Hybrid search and reranking

In lesson 02 we saw that embeddings capture meaning. That's great for questions like "how do I cancel my subscription?", where language variations exist. But consider these cases:

• A developer searches for NullPointerException in error logs.
• A security analyst queries the code CVE-2024-1234.
• A user types an exact product name: XR-7000 Pro.

The embedding model will vectorize these terms and find neighbors in semantic space. The problem is that CVE-2024-1234 and CVE-2024-5678 end up very close vectorially — they're structurally similar. The system retrieves the wrong chunk with high confidence.

Lexical search (BM25, the classic term-frequency ranking algorithm) doesn't have this problem. It treats CVE-2024-1234 as a literal string and only returns documents containing that exact token. It's deterministic, fast, and needs no GPU.

BM25's weakness is the inverse: no synonyms, no tolerance for variation. "Cancel subscription" won't find "terminate contract". For natural language, it loses badly to embeddings.

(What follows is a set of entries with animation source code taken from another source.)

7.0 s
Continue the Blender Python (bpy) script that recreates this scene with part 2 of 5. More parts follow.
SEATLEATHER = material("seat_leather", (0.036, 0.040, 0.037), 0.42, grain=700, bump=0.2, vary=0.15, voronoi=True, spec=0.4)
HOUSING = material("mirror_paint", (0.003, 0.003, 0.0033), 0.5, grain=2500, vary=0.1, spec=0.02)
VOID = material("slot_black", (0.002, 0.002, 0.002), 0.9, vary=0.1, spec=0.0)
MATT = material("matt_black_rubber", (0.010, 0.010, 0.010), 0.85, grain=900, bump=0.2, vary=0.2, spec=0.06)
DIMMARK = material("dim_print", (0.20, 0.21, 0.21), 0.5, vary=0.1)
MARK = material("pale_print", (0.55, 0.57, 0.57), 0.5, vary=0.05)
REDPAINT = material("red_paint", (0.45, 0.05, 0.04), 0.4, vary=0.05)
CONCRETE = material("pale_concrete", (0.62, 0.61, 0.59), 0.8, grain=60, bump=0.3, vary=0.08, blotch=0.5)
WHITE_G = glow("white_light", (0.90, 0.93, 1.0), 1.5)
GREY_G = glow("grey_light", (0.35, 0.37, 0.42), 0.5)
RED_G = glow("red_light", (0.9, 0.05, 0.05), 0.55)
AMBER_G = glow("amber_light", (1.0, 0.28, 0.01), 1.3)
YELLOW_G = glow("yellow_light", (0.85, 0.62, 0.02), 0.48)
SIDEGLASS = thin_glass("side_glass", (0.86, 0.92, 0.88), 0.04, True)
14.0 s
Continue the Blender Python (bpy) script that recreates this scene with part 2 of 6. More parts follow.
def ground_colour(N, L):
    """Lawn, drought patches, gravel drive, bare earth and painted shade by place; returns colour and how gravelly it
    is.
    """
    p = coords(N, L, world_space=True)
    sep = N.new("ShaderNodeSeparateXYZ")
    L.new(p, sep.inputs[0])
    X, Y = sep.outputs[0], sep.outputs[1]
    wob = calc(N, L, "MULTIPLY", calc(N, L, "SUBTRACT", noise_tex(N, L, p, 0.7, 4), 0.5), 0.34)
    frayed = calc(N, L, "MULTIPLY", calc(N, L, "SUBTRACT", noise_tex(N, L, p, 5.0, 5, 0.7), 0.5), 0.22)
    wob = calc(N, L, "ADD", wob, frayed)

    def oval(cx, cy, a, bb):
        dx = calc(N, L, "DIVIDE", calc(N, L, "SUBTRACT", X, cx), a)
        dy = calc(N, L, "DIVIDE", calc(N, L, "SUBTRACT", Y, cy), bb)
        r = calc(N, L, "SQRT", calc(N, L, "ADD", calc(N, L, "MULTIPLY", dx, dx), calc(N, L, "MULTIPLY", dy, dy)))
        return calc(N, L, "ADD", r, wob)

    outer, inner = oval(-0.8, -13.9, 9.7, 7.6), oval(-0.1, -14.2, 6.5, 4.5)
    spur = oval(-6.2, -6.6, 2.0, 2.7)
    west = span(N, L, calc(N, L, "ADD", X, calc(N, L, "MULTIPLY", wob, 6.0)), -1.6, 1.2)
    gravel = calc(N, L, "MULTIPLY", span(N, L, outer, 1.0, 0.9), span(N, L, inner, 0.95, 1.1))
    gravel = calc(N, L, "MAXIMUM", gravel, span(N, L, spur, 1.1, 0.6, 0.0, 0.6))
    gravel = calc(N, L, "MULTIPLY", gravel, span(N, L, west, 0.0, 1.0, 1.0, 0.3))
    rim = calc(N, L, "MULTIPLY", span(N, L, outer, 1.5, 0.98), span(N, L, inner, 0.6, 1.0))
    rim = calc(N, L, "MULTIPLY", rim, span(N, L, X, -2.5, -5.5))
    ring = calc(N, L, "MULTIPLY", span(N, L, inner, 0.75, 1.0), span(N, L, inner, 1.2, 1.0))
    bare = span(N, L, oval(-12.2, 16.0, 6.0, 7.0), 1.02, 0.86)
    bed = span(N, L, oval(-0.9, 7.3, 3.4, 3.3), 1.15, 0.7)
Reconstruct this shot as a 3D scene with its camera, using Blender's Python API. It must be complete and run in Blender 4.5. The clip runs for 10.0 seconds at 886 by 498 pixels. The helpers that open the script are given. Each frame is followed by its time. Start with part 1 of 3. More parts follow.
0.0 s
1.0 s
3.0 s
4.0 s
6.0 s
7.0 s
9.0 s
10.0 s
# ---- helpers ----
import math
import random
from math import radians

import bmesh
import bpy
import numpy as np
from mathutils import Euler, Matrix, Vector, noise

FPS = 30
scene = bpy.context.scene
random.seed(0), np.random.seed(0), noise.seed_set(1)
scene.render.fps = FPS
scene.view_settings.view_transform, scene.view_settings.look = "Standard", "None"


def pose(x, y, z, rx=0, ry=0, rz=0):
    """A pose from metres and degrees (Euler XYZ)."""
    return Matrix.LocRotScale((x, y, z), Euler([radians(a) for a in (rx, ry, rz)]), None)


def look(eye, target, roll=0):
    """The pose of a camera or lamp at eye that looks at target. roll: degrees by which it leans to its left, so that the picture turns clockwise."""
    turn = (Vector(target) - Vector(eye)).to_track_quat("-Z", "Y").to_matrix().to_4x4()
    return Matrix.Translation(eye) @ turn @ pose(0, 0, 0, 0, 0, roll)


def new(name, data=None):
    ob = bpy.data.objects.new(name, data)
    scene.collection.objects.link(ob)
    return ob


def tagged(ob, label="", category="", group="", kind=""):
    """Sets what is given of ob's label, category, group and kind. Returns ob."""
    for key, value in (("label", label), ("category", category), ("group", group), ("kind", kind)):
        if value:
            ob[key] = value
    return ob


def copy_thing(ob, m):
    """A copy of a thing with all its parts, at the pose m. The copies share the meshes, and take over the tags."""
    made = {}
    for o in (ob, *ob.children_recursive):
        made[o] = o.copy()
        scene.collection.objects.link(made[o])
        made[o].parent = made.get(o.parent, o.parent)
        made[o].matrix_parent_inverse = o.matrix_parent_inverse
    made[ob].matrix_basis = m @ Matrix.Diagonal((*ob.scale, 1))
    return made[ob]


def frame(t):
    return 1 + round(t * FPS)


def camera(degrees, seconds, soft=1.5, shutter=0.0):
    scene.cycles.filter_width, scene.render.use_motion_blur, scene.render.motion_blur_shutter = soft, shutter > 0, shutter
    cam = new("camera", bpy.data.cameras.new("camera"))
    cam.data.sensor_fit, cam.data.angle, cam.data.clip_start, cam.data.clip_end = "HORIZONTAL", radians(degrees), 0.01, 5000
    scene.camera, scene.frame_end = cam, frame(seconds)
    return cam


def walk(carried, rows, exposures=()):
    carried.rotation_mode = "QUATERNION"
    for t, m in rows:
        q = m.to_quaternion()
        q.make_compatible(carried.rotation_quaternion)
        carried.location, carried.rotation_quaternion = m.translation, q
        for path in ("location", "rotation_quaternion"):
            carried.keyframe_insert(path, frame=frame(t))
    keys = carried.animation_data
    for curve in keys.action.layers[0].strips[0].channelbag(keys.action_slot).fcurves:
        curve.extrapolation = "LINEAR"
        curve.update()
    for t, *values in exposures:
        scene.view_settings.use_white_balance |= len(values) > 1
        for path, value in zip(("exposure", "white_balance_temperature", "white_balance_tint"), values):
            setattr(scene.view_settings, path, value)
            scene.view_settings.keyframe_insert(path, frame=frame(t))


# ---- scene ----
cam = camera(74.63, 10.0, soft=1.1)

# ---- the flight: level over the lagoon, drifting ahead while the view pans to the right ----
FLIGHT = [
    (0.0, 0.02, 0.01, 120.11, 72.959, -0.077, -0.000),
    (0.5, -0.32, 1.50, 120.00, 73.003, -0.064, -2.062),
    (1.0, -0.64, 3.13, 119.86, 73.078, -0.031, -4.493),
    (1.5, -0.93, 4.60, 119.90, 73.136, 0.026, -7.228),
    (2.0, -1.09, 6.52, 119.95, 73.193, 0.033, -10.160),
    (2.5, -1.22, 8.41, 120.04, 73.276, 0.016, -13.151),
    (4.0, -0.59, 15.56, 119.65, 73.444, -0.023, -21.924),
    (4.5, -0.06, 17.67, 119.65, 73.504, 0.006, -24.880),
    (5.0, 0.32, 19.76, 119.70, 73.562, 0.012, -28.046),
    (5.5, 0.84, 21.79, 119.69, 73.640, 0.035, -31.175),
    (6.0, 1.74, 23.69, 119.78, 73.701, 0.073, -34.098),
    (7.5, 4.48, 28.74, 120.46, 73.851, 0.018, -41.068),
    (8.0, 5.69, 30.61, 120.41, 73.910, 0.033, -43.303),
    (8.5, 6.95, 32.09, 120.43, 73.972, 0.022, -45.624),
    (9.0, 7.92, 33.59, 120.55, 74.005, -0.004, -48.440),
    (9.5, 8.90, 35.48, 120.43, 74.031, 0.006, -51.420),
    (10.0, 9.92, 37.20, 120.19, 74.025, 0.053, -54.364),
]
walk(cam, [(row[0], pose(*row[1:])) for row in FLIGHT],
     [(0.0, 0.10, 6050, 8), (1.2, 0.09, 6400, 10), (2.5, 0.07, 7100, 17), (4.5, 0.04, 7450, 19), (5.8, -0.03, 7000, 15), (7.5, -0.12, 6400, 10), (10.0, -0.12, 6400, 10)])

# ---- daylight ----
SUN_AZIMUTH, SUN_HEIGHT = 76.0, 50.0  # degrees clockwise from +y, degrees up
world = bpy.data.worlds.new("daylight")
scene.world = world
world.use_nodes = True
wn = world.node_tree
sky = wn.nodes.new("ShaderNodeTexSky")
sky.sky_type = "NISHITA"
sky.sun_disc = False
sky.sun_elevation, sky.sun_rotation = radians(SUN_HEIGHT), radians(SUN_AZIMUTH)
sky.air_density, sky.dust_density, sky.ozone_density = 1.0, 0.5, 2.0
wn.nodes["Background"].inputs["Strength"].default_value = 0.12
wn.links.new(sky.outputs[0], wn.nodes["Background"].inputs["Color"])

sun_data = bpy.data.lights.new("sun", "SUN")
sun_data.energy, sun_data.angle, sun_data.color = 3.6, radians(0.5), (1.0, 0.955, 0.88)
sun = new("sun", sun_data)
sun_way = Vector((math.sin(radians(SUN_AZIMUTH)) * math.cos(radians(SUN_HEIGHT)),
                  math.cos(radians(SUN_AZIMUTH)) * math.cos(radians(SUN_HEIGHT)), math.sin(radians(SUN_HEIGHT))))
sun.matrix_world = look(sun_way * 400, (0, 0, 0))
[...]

Neither approach is superior in every scenario. The right answer is to run both in parallel and merge the results — that's hybrid search.

The mechanics are simple: you fire two searches in parallel — one vector, one lexical — and each returns a ranked list of chunks. The challenge is merging those lists into one, since the scores are incomparable (cosine similarity vs. BM25 score).

The most widely used technique in practice is Reciprocal Rank Fusion (RRF). The idea is elegant: instead of normalizing scores (which is brittle), you use only each document's position in the lists.

The formula is:

RRF(doc) = Σ 1 / (k + rank_i(doc))

Where k is a constant (typically 60) and rank_i is the document's position in list i. A document that appears 3rd in vector search and 5th in BM25 will have a high RRF score. A document that only appears in one list will score lower.

OpenSearch Serverless and OpenSearch Service support hybrid search with RRF natively — you configure the hybrid query type and set weights for each sub-query. Amazon Bedrock Knowledge Bases also exposes this option in the console and via API.

An important parameter is the relative weight between vector and lexical search. There's no universal value: it depends on your domain. For technical documentation with lots of codes and acronyms, I give more weight to BM25. For natural-language FAQ, more weight to vector. Start 50/50 and adjust based on evaluation results (lesson 08).

Hybrid search improves recall — you retrieve more relevant chunks. But the ranking is still imperfect. RRF doesn't know why the question was asked; it only knows a chunk ranked well in two lists.

The reranker solves this. It's a cross-encoder: it receives the query and each chunk together as input and produces a true relevance score. Unlike embeddings (which vectorize query and document separately), the cross-encoder reads both at the same time and can capture subtle dependencies — for example, that the answer to the question is in the third sentence of the chunk, not the first.

The usage pattern is: retrieve many candidates (20, 50, even 100 chunks) with hybrid search, then pass everything through the reranker and keep the top-3 or top-5. This works because rerankers are expensive per call but you use them once per query, over a small set.

On AWS, the most direct path is Cohere Rerank available via Amazon Bedrock. You pass the query and the list of chunks, and get back the reordered indices with scores. Integration with Knowledge Bases is still manual in this flow — you call the reranker after retrieve and before building the prompt.

An important detail: rerankers have a token limit per document. Very long chunks (from lesson 03) will be truncated. If you use 1024-token chunking, check the reranking model's limit — typically 512 tokens per passage is the safe maximum.